I can sympathize, living and working in this city is really tough.
I think we’re offering an interesting model that’s an alternative and it’s effective, but I’m just aware what a house of cards it is. You know? We got a good deal on a lease but the chances of that happening again are slim. So we all take some kind of comfort in spaces like Galapagos continuing to exist and even when Goodbye Blue Monday folds and when six galleries get kicked out of a major art space in Bushwick, it’s sort of like oh no! the house of cards is collapsing.
Do you think there’s anything people can do?

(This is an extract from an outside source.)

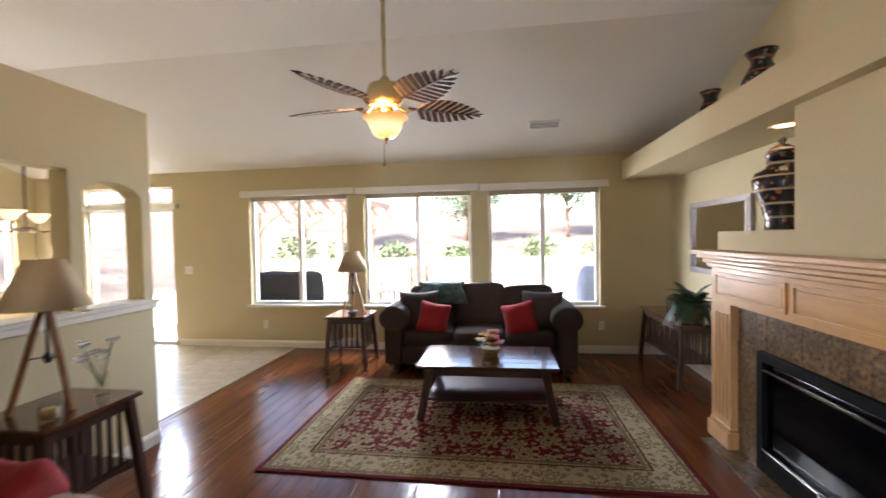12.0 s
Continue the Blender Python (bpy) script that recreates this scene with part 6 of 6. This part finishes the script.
# ---- floor boards and tiles ----
def board_mat():
    m = bpy.data.materials.new("hand_scraped_boards")
    m.use_nodes = True
    nt = m.node_tree
    n, l = nt.nodes, nt.links
    b = n["Principled BSDF"]
    tc, oi, geo = n.new("ShaderNodeTexCoord"), n.new("ShaderNodeObjectInfo"), n.new("ShaderNodeNewGeometry")
    pos = n.new("ShaderNodeMapping")
    pos.inputs["Scale"].default_value = (0.7, 6.0, 6.0)
    l.new(geo.outputs["Position"], pos.inputs["Vector"])
    rnd = n.new("ShaderNodeMath")
    rnd.operation = "ADD"
    l.new(oi.outputs["Random"], rnd.inputs[0])
    l.new(geo.outputs["Random Per Island"], rnd.inputs[1])
    fr = n.new("ShaderNodeMath")
    fr.operation = "FRACT"
    l.new(rnd.outputs[0], fr.inputs[0])
    n1 = n.new("ShaderNodeTexNoise")
    n1.noise_dimensions = "4D"
    n1.inputs["Scale"].default_value = 3.0
    n1.inputs["Detail"].default_value = 6
    l.new(pos.outputs[0], n1.inputs["Vector"])
    w = n.new("ShaderNodeMath")
    w.operation = "MULTIPLY"
    w.inputs[1].default_value = 37.0
    l.new(fr.outputs[0], w.inputs[0])
    l.new(w.outputs[0], n1.inputs["W"])
    ramp = n.new("ShaderNodeValToRGB")
    ramp.color_ramp.elements[0].position, ramp.color_ramp.elements[0].color = 0.3, (0.100, 0.029, 0.010, 1)
    ramp.color_ramp.elements[1].position, ramp.color_ramp.elements[1].color = 0.75, (0.185, 0.058, 0.019, 1)
    l.new(n1.outputs["Fac"], ramp.inputs[0])
    hs = n.new("ShaderNodeHueSaturation")
    mr = n.new("ShaderNodeMapRange")
    mr.inputs["To Min"].default_value, mr.inputs["To Max"].default_value = 0.82, 1.18
    l.new(fr.outputs[0], mr.inputs["Value"])
    l.new(mr.outputs[0], hs.inputs["Value"])
    l.new(ramp.outputs[0], hs.inputs["Color"])
    l.new(hs.outputs[0], b.inputs["Base Color"])
    wv = n.new("ShaderNodeTexWave")
    wv.bands_direction = "Y"
    wv.inputs["Scale"].default_value = 7.4
    wv.inputs["Distortion"].default_value = 0.7
    wv.inputs["Detail"].default_value = 1.0
    wv.inputs["Detail Scale"].default_value = 0.35
    sq = n.new("ShaderNodeMapping")
    sq.inputs["Scale"].default_value = (0.35, 1.0, 1.0)
    l.new(geo.outputs["Position"], sq.inputs["Vector"])
    l.new(sq.outputs[0], wv.inputs["Vector"])
    l.new(w.outputs[0], wv.inputs["Phase Offset"])
    bp = n.new("ShaderNodeBump")
    bp.inputs["Strength"].default_value = 1.0
    bp.inputs["Distance"].default_value = 0.00022
    l.new(wv.outputs["Fac"], bp.inputs["Height"])
    l.new(bp.outputs[0], b.inputs["Normal"])
    r2 = n.new("ShaderNodeMapRange")
    r2.inputs["To Min"].default_value, r2.inputs["To Max"].default_value = 0.15, 0.22
    l.new(n1.outputs["Fac"], r2.inputs["Value"])
    l.new(r2.outputs[0], b.inputs["Roughness"])
    b.inputs["Specular IOR Level"].default_value = 0.26
    return m


BOARD = board_mat()
BW = 0.125


def board_mesh(length):
    """A floor board with a gently crowned, eased top, from x=0 to length."""
    prof = [(0.0005, -0.012), (0.0005, -0.0008), (0.003, -0.0002), (0.03, 0.0), (BW / 2, 0.0002), (BW - 0.03, 0.0), (BW - 0.003, -0.0002), (BW - 0.0005, -0.0008), (BW - 0.0005, -0.012)]
    e = 0.0005
    vs, fs = [], []
    for x in (e, length - e):
        vs += [(x, y, z) for y, z in prof]
    k = len(prof)
    for i in range(k - 1):
        fs.append((i, i + 1, k + i + 1, k + i))
    fs += [tuple(range(k)), tuple(range(2 * k - 1, k - 1, -1))]
    return vs, fs


floor = bpy.data.objects["floor"]
shared = {}
rest_v, rest_f = [], []
rng = random.Random(11)
for row in range(int((YE + 1.1) / BW) + 1):
    y = -1.1 + BW * row
    x = XW0 - rng.uniform(0, 1.2)
    end = XK if y < 9.52 else XR + 0.35
    while x < end:
        length = rng.choice((0.6, 0.9, 1.2, 1.2, 1.5, 1.8))
        near = -2.2 < x + length / 2 < 1.9 and 2.6 < y < 9.0
        if near:
            if length not in shared:
                vs, fs = board_mesh(length)
                me = bpy.data.meshes.new("board")
                me.from_pydata(vs, [], fs)
                for p in me.polygons:
                    p.use_smooth = p.normal.z > 0.5
                me.materials.append(BOARD)
                shared[length] = me
            ob = new("board", shared[length])
            ob.parent = floor
            ob.location = (x, y, -rng.uniform(0.0, 0.0004))
        else:
            vs, fs = board_mesh(min(length, end - x) if end - x > 0.02 else 0.02)
            o = len(rest_v)
            dz = -rng.uniform(0.0, 0.0004)
            rest_v += [(a + x, b + y, c + dz) for a, b, c in vs]
            rest_f += [tuple(o + i for i in f) for f in fs]
        x += length
me = bpy.data.meshes.new("boards")
me.from_pydata(rest_v, [], rest_f)
for p in me.polygons:
    p.use_smooth = p.normal.z > 0.5
me.materials.append(BOARD)
rest = new("boards", me)
rest.parent = floor
tagged(rest, kind="stuff")

TILEM = mat("beige_floor_tile", (0.50, 0.42, 0.31), 0.25, grain=0.12, grain_scale=9, stain=0.12, stain_scale=2.5, rand=0.06, coat=0.2)
tiles = tagged(Mesh().box(2.44, XK, 9.528, YE, -0.012, 0.001).done("floor_kitchen", mat("grout", (0.35, 0.30, 0.23), 0.9, grain=0.1)), "beige ceramic tile floor of the kitchen", "floor", kind="structure")
g = Mesh().box(0.002, 0.448, 0.002, 0.448, 0.001, 0.006, 0.002)
first = g.done("tile", TILEM, tiles)
first.location = (XK - 0.45, 9.528, 0)
for i in range(12):
    for j in range(9):
        if i or j:
            ob = new("tile", first.data)
            ob.parent = tiles
            ob.location = (XK - 0.45 * (i + 1), 9.528 + 0.45 * j, 0)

I think people like Deborah Brown– who is a major force in the Bushwick arts community and who runs a space and is an established artist herself– she’s also on the community board. I think all of us need to be more proactive in that direction, where we are active in the civic community in which we live and we take a more active role in our political representation as well. I think that’s difficult because we are all stretched thin. I feel like we have fewer and fewer advocates.
Yeah, unfortunately politicians can easily frame working people’s interests as inherently inconsistent with those of artists.
It’s kind of an unfair contrast to put the needs of the 4-year old kids in the neighborhood against the future of the arts in the neighborhood, because of course families are going to win, but it shouldn’t be such a diametrical opposition. There should be support and advocacy for both.